## MATERIAL PROVIDED
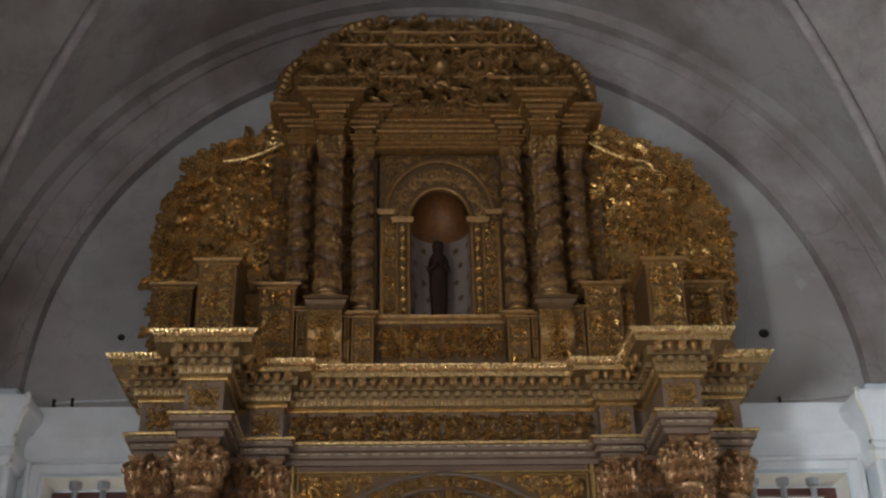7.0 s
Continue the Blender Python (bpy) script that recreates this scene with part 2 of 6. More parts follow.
class Mesh:
    def __init__(self, to=None):
        self.v, self.f, self.m, self.n = [], [], [], 0
        self.to = to

    def quads(self, p, f, mi=0):
        p = np.asarray(p, float).reshape(-1, 3)
        if self.to:
            p = self.to(p)
        f = np.asarray(f, int).reshape(-1, 4)
        self.v.append(p)
        self.f.append(f + self.n)
        self.m.append(np.full(len(f), mi))
        self.n += len(p)

    def grid(self, p, mi=0, loop=False):
        """p: rows x columns x 3; loop joins the last column to the first."""
        r, c = p.shape[:2]
        i, j = np.meshgrid(np.arange(r - 1), np.arange(c if loop else c - 1), indexing="ij")
        k = (j + 1) % c
        self.quads(p, np.stack([i * c + j, i * c + k, (i + 1) * c + k, (i + 1) * c + j], -1), mi)

    def box(self, x0, x1, y0, y1, z0, z1, b=0.006, mi=0):
        b = min(b, (x1 - x0) / 3, (y1 - y0) / 3, (z1 - z0) / 3)
        rings = []
        for z, i in ((z0, b), (z0 + b, 0), (z1 - b, 0), (z1, b)):
            a0, a1, c0, c1 = x0 + i, x1 - i, y0 + i, y1 - i
            rings.append([(a0 + b, c0, z), (a1 - b, c0, z), (a1, c0 + b, z), (a1, c1 - b, z), (a1 - b, c1, z), (a0 + b, c1, z), (a0, c1 - b, z), (a0, c0 + b, z)])
        p = np.array(rings)
        self.grid(p, mi, True)
        cap = [(0, 1, 2, 7), (7, 2, 3, 6), (6, 3, 4, 5)]
        self.quads(p[3], cap, mi)
        self.quads(p[0], [q[::-1] for q in cap], mi)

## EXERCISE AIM
From the material above, copy everything exactly but the pictures.

## RESPONSE TO THE EXERCISE
7.0 s
Continue the Blender Python (bpy) script that recreates this scene with part 2 of 6. More parts follow.
class Mesh:
    def __init__(self, to=None):
        self.v, self.f, self.m, self.n = [], [], [], 0
        self.to = to

    def quads(self, p, f, mi=0):
        p = np.asarray(p, float).reshape(-1, 3)
        if self.to:
            p = self.to(p)
        f = np.asarray(f, int).reshape(-1, 4)
        self.v.append(p)
        self.f.append(f + self.n)
        self.m.append(np.full(len(f), mi))
        self.n += len(p)

    def grid(self, p, mi=0, loop=False):
        """p: rows x columns x 3; loop joins the last column to the first."""
        r, c = p.shape[:2]
        i, j = np.meshgrid(np.arange(r - 1), np.arange(c if loop else c - 1), indexing="ij")
        k = (j + 1) % c
        self.quads(p, np.stack([i * c + j, i * c + k, (i + 1) * c + k, (i + 1) * c + j], -1), mi)

    def box(self, x0, x1, y0, y1, z0, z1, b=0.006, mi=0):
        b = min(b, (x1 - x0) / 3, (y1 - y0) / 3, (z1 - z0) / 3)
        rings = []
        for z, i in ((z0, b), (z0 + b, 0), (z1 - b, 0), (z1, b)):
            a0, a1, c0, c1 = x0 + i, x1 - i, y0 + i, y1 - i
            rings.append([(a0 + b, c0, z), (a1 - b, c0, z), (a1, c0 + b, z), (a1, c1 - b, z), (a1 - b, c1, z), (a0 + b, c1, z), (a0, c1 - b, z), (a0, c0 + b, z)])
        p = np.array(rings)
        self.grid(p, mi, True)
        cap = [(0, 1, 2, 7), (7, 2, 3, 6), (6, 3, 4, 5)]
        self.quads(p[3], cap, mi)
        self.quads(p[0], [q[::-1] for q in cap], mi)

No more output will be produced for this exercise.